Fin de la procédure d’autorisation de la concession
La procédure s’est terminée par la demande d’avis des membres du CODERST* le 22 septembre pour la Nièvre et le 23 pour l’Yonne.
Aucune des réserves et observations des différents services, fédérations, commissions, élus n’a été prise en compte dans le dossier présenté. EDF a imposé le contenu du cahier des charges et celui-ci a été accepté sans possibilité de changer une virgule lors de ce Conseil!
Comment l’Etat a-t-il pu obliger ses services à rédiger un cahier des charges éludant les obligations et compensations de la Directive Cadre Eau ?
Pourquoi aucun des Conseillers Généraux nivernais (le Conseil Général est représenté par 4 membres au CODERST) n’a-t-il eu le courage d’être présent au Conseil pour ce dossier ? Entente entre l’Etat et le Département ? Nous le pensons ; aucune voix des collectivités territoriales pour défendre les « eaux vives nivernaises » ancien logo du département…

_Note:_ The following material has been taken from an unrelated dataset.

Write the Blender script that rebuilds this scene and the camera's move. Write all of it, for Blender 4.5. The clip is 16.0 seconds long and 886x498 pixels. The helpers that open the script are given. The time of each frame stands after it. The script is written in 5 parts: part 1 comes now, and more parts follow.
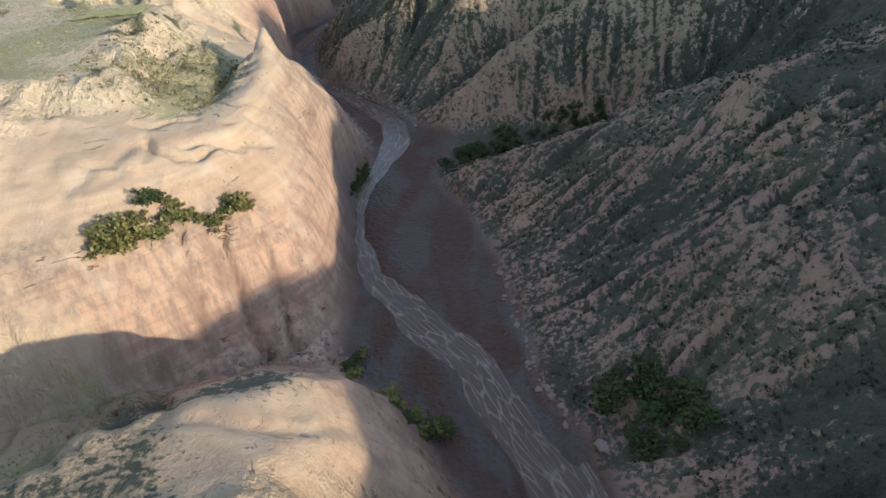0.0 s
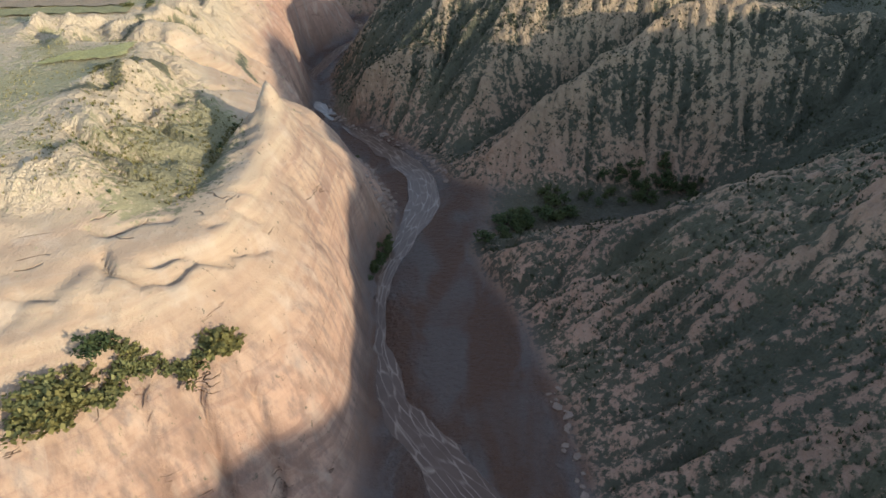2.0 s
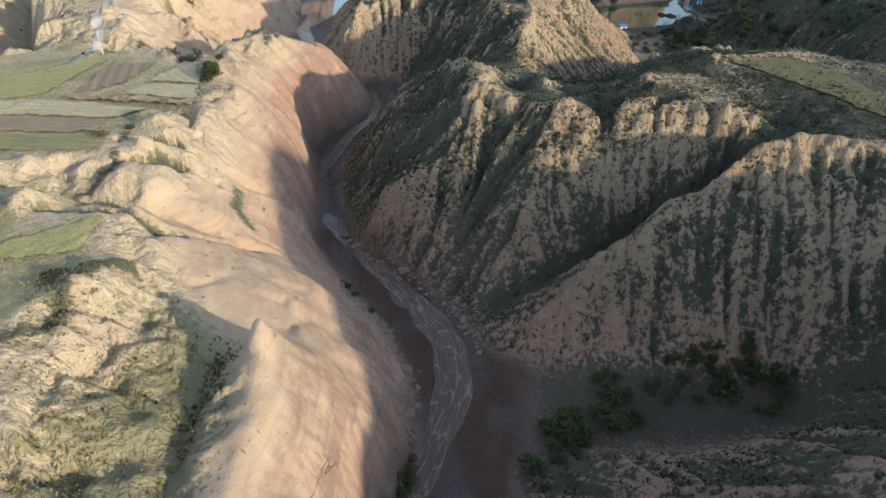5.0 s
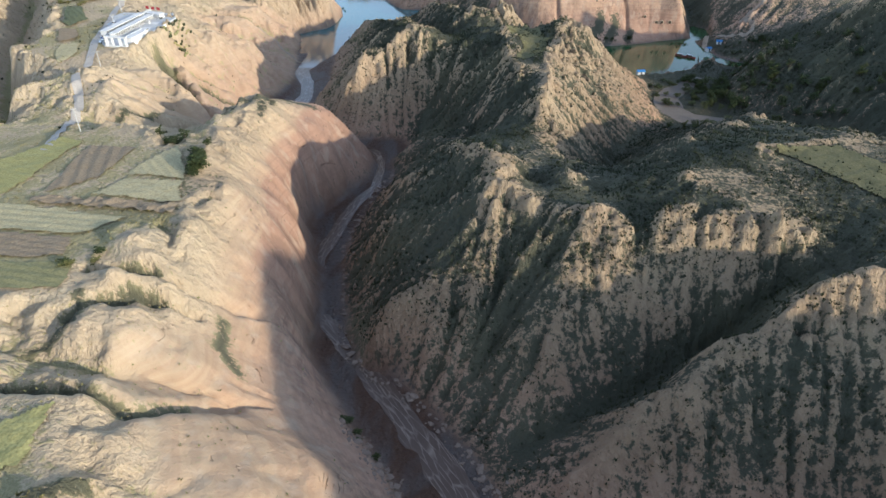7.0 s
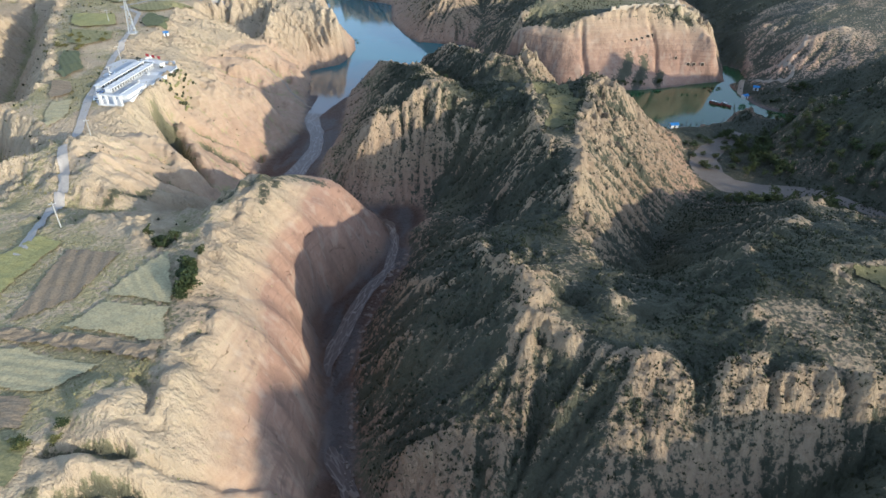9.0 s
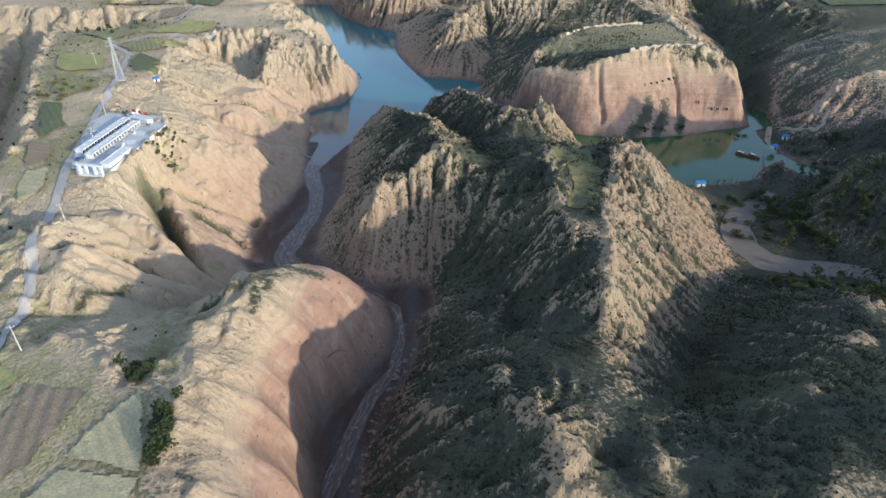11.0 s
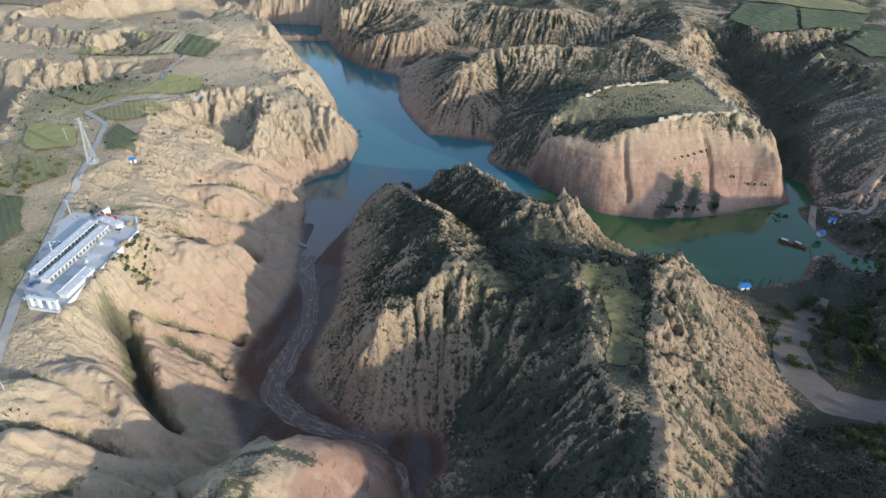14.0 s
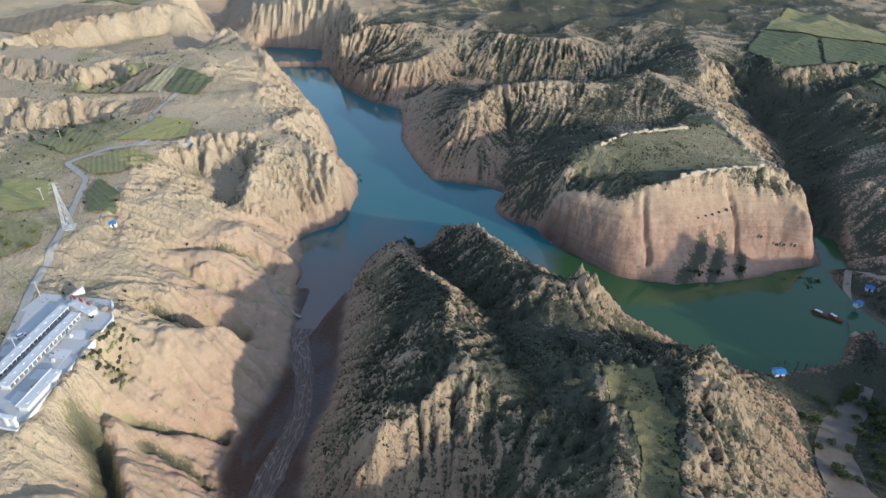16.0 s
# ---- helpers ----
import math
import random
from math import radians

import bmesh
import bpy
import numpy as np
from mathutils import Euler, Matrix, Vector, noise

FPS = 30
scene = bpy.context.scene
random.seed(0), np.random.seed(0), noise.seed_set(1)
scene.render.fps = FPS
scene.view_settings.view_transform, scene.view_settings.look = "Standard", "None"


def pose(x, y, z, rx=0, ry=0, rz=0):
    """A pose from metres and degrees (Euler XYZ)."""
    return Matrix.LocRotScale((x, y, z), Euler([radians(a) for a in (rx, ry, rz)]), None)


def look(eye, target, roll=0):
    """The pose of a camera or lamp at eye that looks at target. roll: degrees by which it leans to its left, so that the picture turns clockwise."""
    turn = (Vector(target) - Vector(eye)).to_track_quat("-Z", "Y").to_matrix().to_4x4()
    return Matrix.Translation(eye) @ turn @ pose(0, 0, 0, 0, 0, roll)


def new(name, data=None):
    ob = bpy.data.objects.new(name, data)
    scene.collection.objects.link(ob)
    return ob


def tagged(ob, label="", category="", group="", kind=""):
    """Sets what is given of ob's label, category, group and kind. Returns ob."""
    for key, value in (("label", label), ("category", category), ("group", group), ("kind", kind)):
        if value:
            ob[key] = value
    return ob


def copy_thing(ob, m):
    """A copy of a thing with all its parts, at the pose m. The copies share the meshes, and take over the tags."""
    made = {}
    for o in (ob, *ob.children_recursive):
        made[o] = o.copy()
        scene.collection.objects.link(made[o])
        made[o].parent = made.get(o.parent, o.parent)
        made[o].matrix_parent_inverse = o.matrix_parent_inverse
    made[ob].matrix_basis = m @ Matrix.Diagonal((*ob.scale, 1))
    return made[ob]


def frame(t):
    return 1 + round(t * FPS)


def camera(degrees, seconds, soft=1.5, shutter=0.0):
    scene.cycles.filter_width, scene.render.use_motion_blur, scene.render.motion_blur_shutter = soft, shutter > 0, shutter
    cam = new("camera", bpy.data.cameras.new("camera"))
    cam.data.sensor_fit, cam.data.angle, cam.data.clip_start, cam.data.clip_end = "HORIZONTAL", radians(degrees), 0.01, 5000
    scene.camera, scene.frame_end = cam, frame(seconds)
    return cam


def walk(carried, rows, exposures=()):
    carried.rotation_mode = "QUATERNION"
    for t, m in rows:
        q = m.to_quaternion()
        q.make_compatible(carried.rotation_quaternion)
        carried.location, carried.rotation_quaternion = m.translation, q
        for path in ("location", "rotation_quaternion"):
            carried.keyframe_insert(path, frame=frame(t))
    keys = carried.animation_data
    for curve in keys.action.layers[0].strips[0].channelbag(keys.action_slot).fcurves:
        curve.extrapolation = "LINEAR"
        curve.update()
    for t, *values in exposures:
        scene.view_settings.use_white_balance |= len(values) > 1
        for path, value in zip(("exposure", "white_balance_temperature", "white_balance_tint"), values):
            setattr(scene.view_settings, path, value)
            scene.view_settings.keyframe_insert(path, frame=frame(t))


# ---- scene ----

L’Etat se faisant complice d’EDF passe outre à ses propres règlementations. L’instruction et les réunions ont été dans ce cas précis une mascarade. On a fait semblant d’écouter les spécialistes et ceux-ci ont travaillé en vain durant des mois, l’Etat avait décidé, dès le début, le renouvellement de la concession, quelles que soient les réserves et les observations.

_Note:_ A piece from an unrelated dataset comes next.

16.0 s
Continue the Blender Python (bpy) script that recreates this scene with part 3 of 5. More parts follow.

DECAVIPEC et Loire Vivante sont membres du CODERST* et connaissent parfaitement leurs obligations de réserve. l’Etat ne respectant pas ses propres règles nous avons décidé de faire de même et de relater ces faits avant l’autorisation officielle de cette concession pour, rappelons-le, une durée de 40 ans…., lourde peine pour nos rivières !.
D. Auclin-J. Thévenot
*CODERST : Le Conseil Départemental de l’Environnement et des Risques sanitaires et Technologiques concourt à l’élaboration, à la mise en œuvre et au suivi, dans le département, des politiques publiques dans les domaines de la protection de l’environnement, de la gestion durable des ressources naturelles et de la prévention des risques sanitaires et technologiques. C’est une instance de concertation et de conseil pour la prise de décision du Préfet.